Bradbury, A., McGimpsey, I., and Santori, D. (2012). Revising rationality: the use of ‘Nudge’ approaches in neoliberal education policy. Journal of Education Policy 28 (2), pp. 247-267.
This is a really interesting topic Cathy, I read about it last week and it really got me thinking about the recommendation algorithm we were all talking about in relation to recommending courses. Apart from the obvious of the authority in charge of the recommendations and their motives for the recommendations, I worried about how it could be used or abused by the person being given recommendations.
I know from working at a Uni that there are a lot of students who choose their courses based on how easy they think the assignments sound and how the course fits into what they want to do (like no group work). So I wondered about how we’d sell this recommendation, if we said, here are courses that people who took your course passed, would that influence students to choose courses because it might be an easy pass?
Eli
Yeung, K., 2017. “Hypernudge”: Big Data as a mode of regulation by design. Information, Communication and Society, 20(1), pp.118–136.
Dear Eli
Thanks for your comment and for the insight on students choosing courses with easy-looking assignments – what a good idea 😉
One interesting point in the article is the description of choice architecture
Choice architecture doesn’t look for individuals to act more rationally; instead, it seeks to create environments that accord with rational decision-making.

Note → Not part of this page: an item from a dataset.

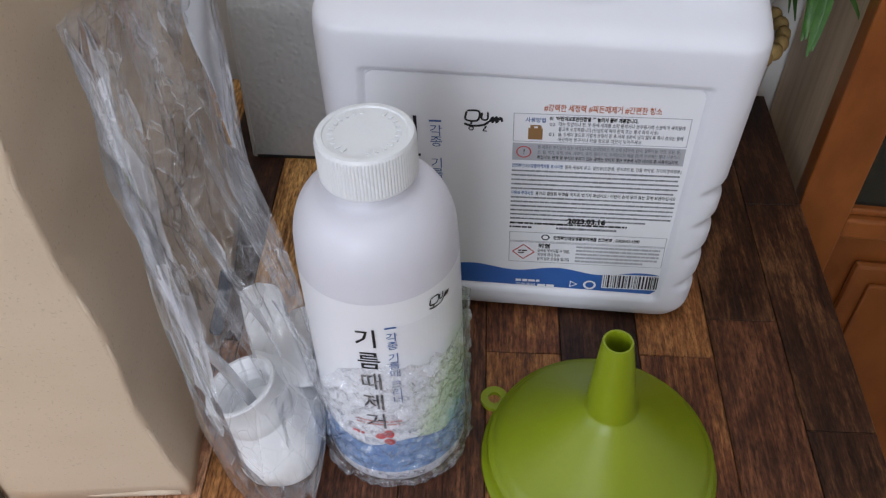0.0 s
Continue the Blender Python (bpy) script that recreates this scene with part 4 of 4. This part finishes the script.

One way of looking at this is that it hopefully makes the architects (with all that the word implies in terms of power and influence) think about the ‘environments that accord with rational decision-making’ – that might mean how can we nudge students to do what they don’t like but is ‘good for them’, but it can also mean, why don’t they like, for example, group assignments? Does their dislike counteract any of the perceived benefits of doing them? Do they really prepare students for collaborating in the work place …? I just thought that there might be a two-way aspect to nudging by analysing what is actually happening and choosing to change the environment, not always the individual.